One blazing hot afternoon, I took a break and went out into the back yard where the enormous swimming pool was located. Slowly, I realized one of the German Shepherds was in the yard too, on the other side of the pool. I was apprehensive. Did the dog understand me to be a friend, or an enemy? I couldn't tell from the dog's grim demeanor. Soon, the dog was chasing me around the pool. I ran around the pool in rising panic. For a time, I could keep the pool between me and the dog, but I couldn't make a break for an exit without risking capture. Were we playing, or was I running for my life? I couldn't tell. The dog eventually caught up (and fortunately had interpreted all this as play).

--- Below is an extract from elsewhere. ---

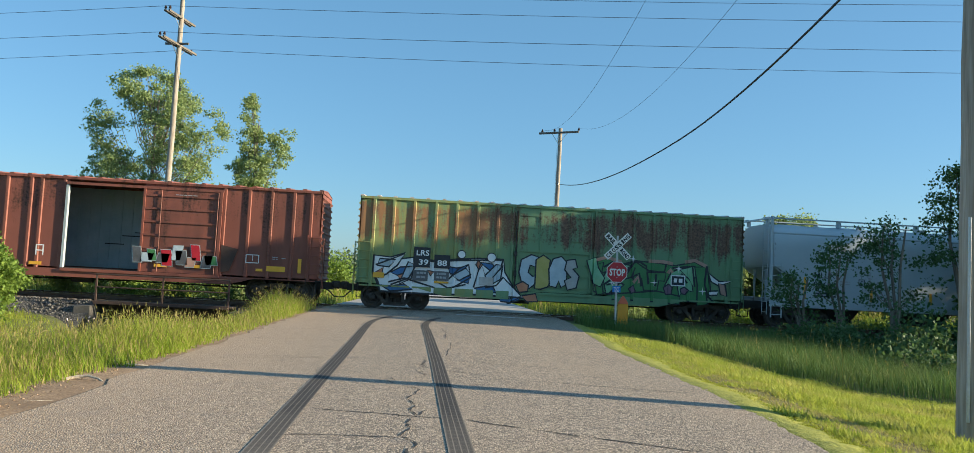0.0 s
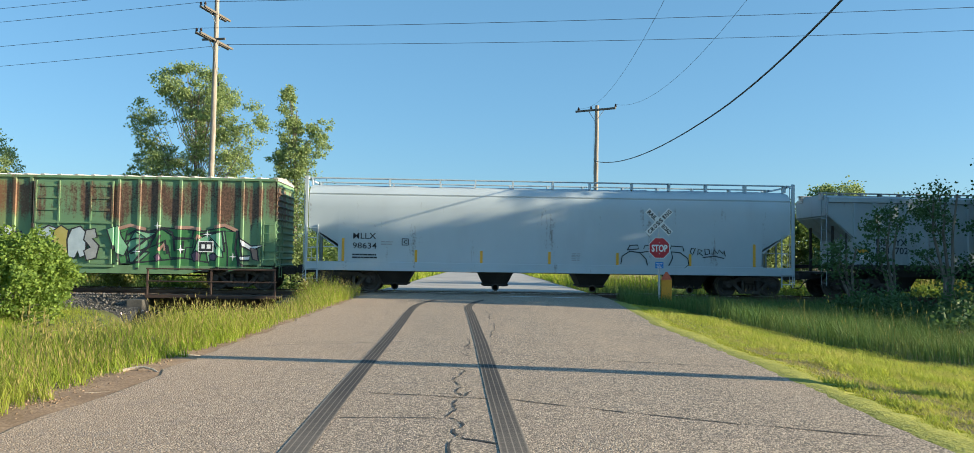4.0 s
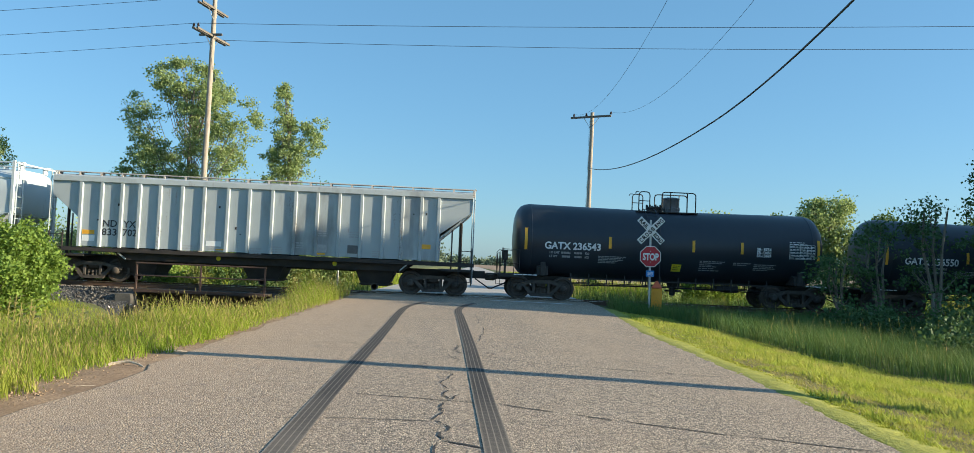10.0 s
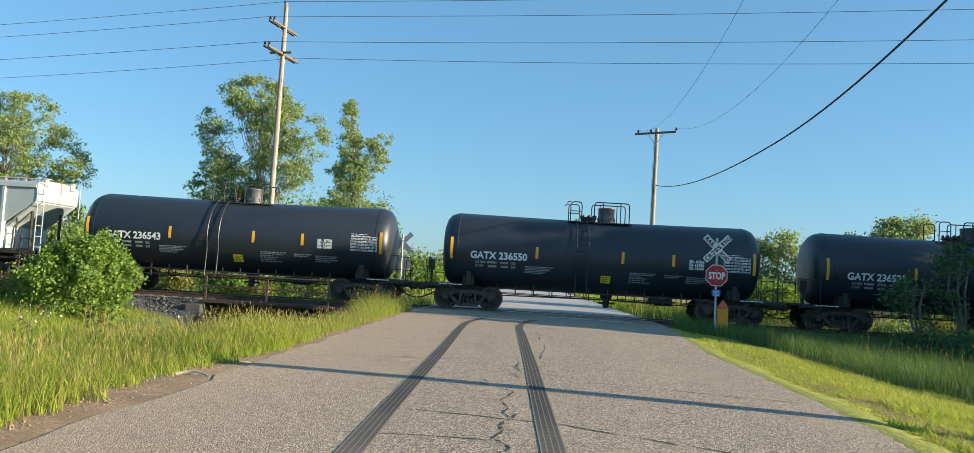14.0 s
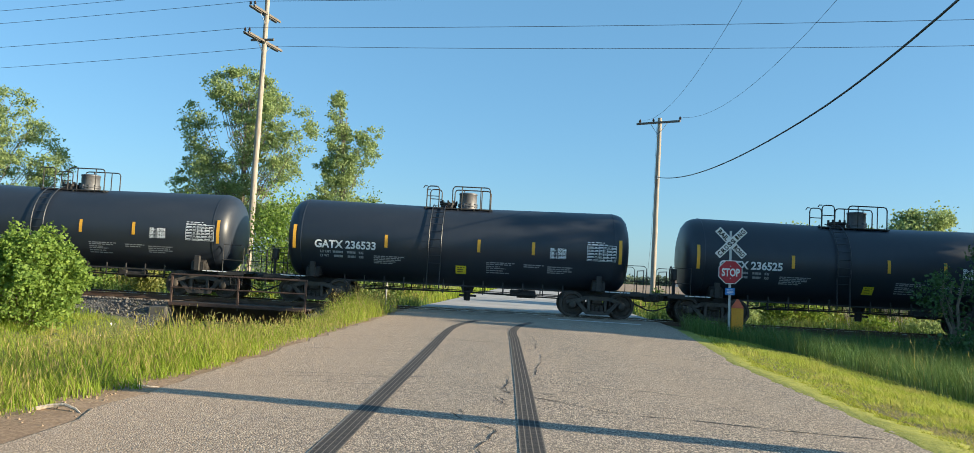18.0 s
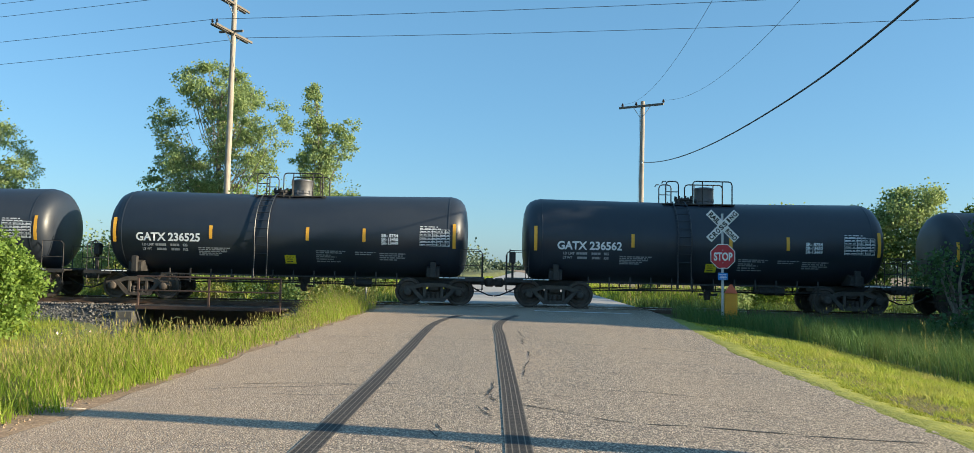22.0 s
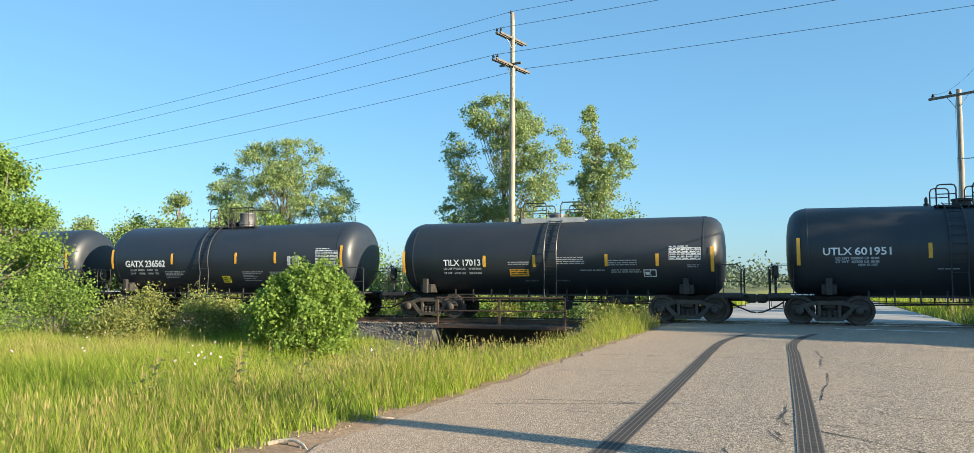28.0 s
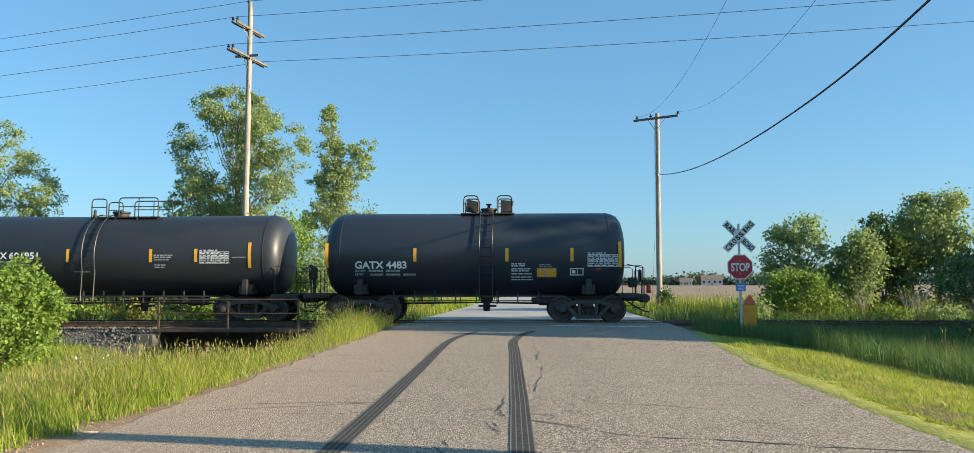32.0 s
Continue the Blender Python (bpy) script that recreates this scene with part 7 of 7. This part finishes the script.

Damn, I miss those people. I wonder what they are doing now?
(, Fri 21 Mar 2014, 19:06, 5 replies)
What?
No. Shut up. I don't care.
(, Fri 21 Mar 2014, 19:17, closed)
I was holding out for some sex lies at least

(, Fri 21 Mar 2014, 19:22, closed)
You don't half use a lot of words to say nothing.

(, Fri 21 Mar 2014, 19:40, closed)
An Amazon?
Had she cut her right boob off then?
(, Sat 22 Mar 2014, 0:43, closed)
so at least that explains your username
i suppose the upper classes have a slightly different definition for 'play'?